Github (PRs, Issues)

requested_reviewers

Gitlab (PRs, Issues)

Assigned reviewers who have NOT left a review yet

Bitbucket (PRs)

Assigned reviewers who have NOT left a review yet

Azure DevOps (PRs, Issues)

Assigned reviewers who have NOT left a review yet

JIRA (Issues)

N/A

ClickUp (Issues)

N/A

Trello (Issues)

N/A

Reporting Use Cases

The Requested Reviewers field is essential for managing your team's code review process in real-time. As a list of strings, it allows you to track current review assignments, create personalized work queues, and analyze the distribution of review workload across your team.

  • Filtering for Actionable Review Queues: This is the most common and powerful use of this field. You can build widgets that show exactly who needs to review what.

    • Personal "To Review" List: The includes me operator is perfect for creating a dynamic list of pull requests waiting for your review.
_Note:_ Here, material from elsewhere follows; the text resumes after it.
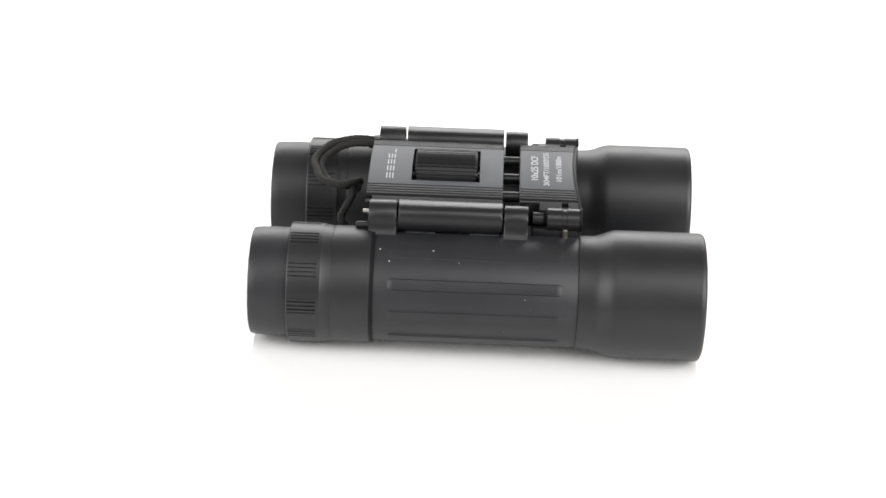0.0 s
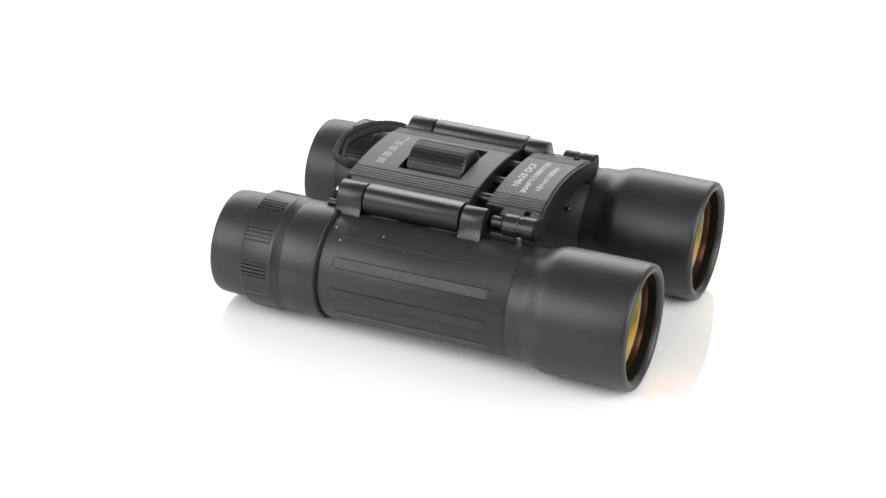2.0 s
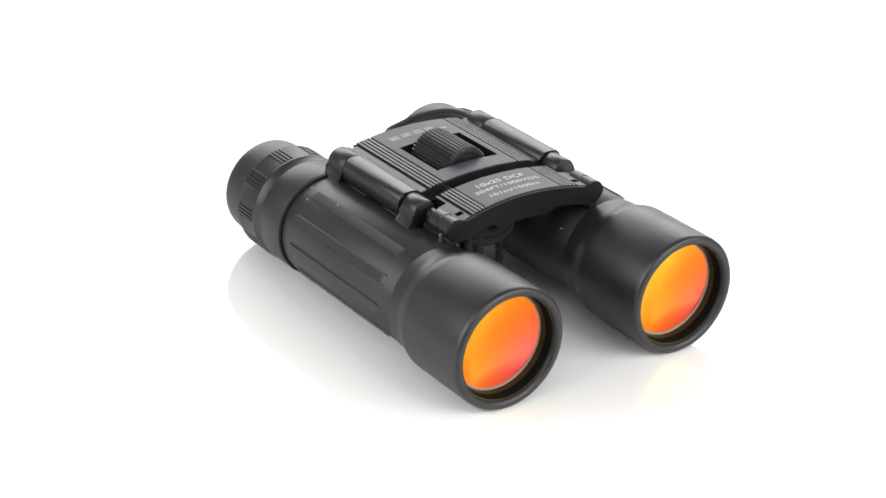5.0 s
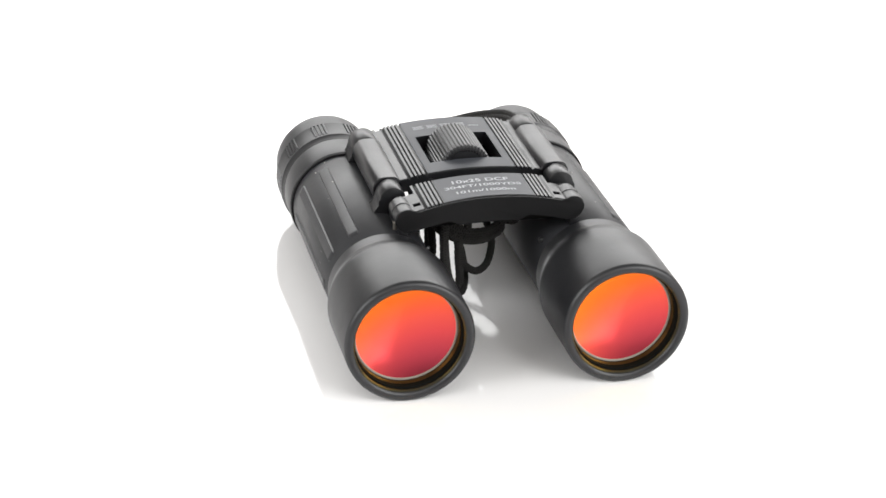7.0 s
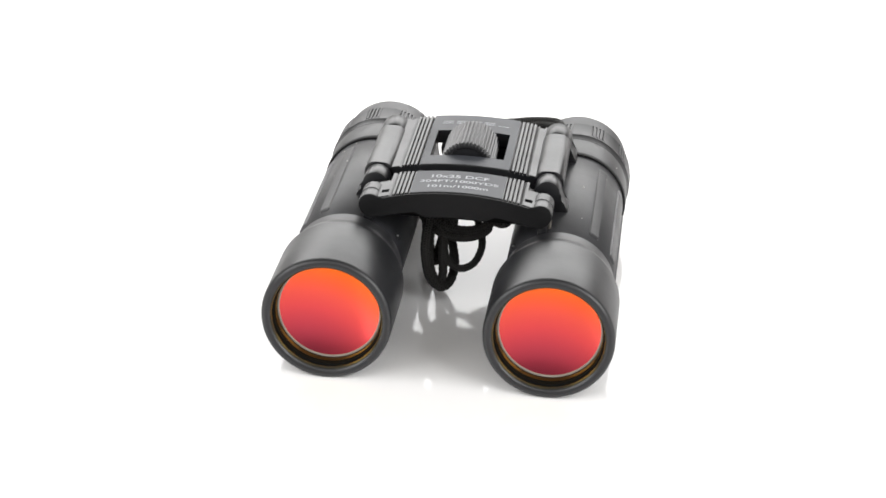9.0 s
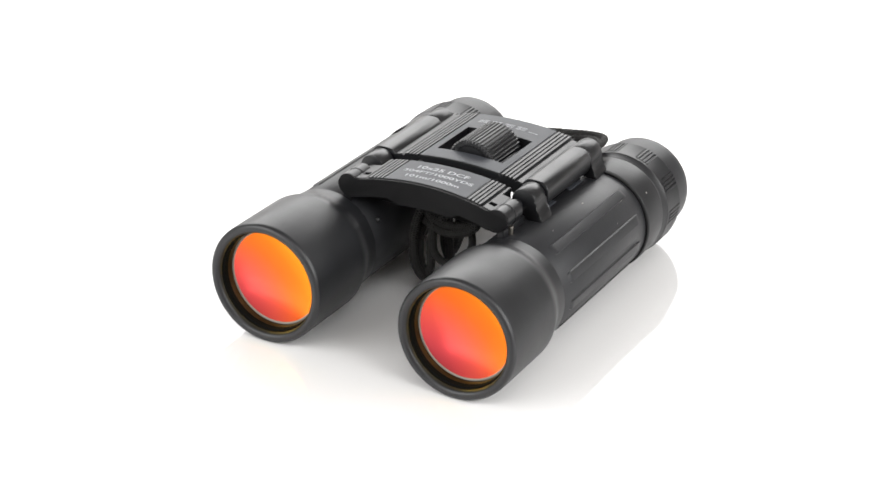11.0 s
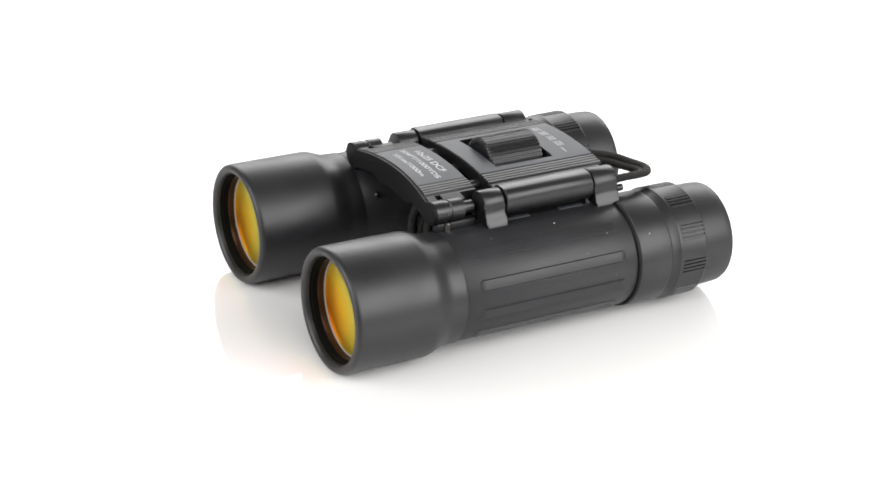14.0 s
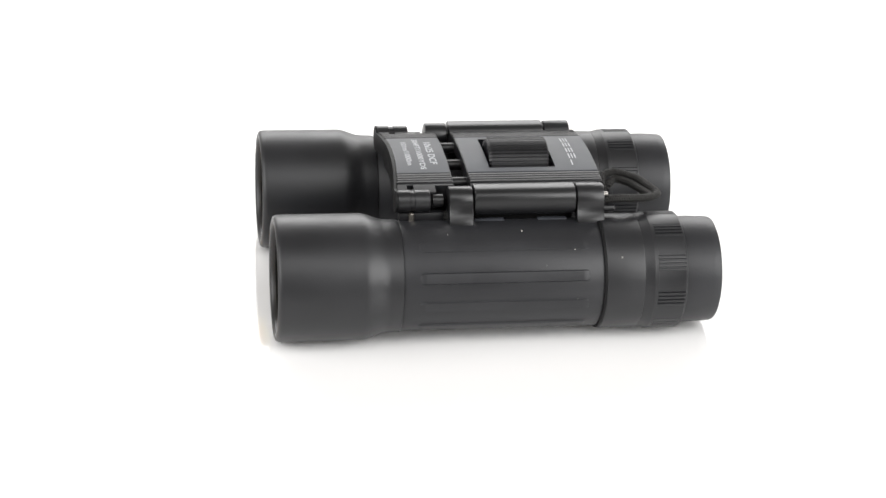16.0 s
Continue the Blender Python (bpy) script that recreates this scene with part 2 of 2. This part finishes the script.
    cup = part("eyecup", lathe([(-46.8, 13.2), (-47.1, 13.55), (-50, 13.6), (-54.0, 13.5), (-55.8, 13.35), (-56.3, 13.15), (-56.5, 12.7), (-56.4, 12.2), (-55.9, 11.6), (-53.0, 9.0),
                                (-50, 8.0)], cx, AXIS, 96), RUBBER, root, "black rubber eyecup")
    stud = bmesh.new()
    bmesh.ops.create_uvsphere(stud, u_segments=16, v_segments=10, radius=0.0008,
                              matrix=Matrix.Translation(((cx - s * 14.0 * math.cos(radians(31))) / 1000, 0.0202, (AXIS + 14.0 * math.sin(radians(31))) / 1000)))
    part("stud", stud, GLOSSBLACK, body, "small domed black stud on the barrel's inner side")
    part("eyepiece_lens", lathe([(-50.4, 8.3), (-50.9, 6), (-51.2, 3), (-51.3, 0.005)], cx, AXIS, 64), INNER, cup)
    dust = bmesh.new()
    rnd = random.Random(5 + s)
    spots = [(65, -11.3), (52.1, -22.0), (66, -24.4)] if s > 0 else [(39.5, -30.4), (50, -18.7), (75, -6)]
    for _ in range(7):
        spots.append((rnd.uniform(-20, 80), rnd.uniform(-24, 22)))
    for k, (ang, y) in enumerate(spots):
        a, r = radians(ang), 14.57 if y < -26.5 else 14.33 if k == 0 else 13.95
        q = 0.19 if k < 3 else rnd.uniform(0.05, 0.1)
        m = Matrix.Translation(((cx + s * r * math.cos(a)) / 1000, y / 1000, (AXIS + r * math.sin(a)) / 1000)) @ Matrix.Diagonal((q / 1000, q / 1000, q / 1000, 1))
        bmesh.ops.create_icosphere(dust, subdivisions=1, radius=1, matrix=m)
    tagged(part("dust", dust, LINT, body, "pale lint specks"), kind="stuff")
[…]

A filter where Requested Reviewers includes me will automatically show each user their pending reviews.

    • Team Workload: Use the contains any of operator to see all PRs assigned to a specific group of reviewers.

    • Find Unassigned Reviews: Identify pull requests that are stalled because they haven't been assigned to a reviewer yet by using a filter where Requested Reviewers length = 0.

  • Reporting on Review Workload: To accurately measure the current review load on each team member, you must use the FLATTEN function to treat each reviewer as a separate entity.

    • Pending Reviews per Person: You can create a bar chart showing the number of open pull requests each person is currently assigned to review. To do this, use a custom dimension with the formula FLATTEN(requested_reviewer_usernames) and a COUNT() metric. This provides a clear, at-a-glance view of your team's active review workload.

  • Analyzing Review Process Health: You can use custom formulas to measure the efficiency and collaboration patterns of your review assignments.

    • Reviewer Count per PR: A metric like AVG(LENGTH(requested_reviewer_usernames)) will tell you the average number of reviewers assigned to each pull request. A low number might indicate a need for more cross-functional review, while a very high number could suggest process inefficiency.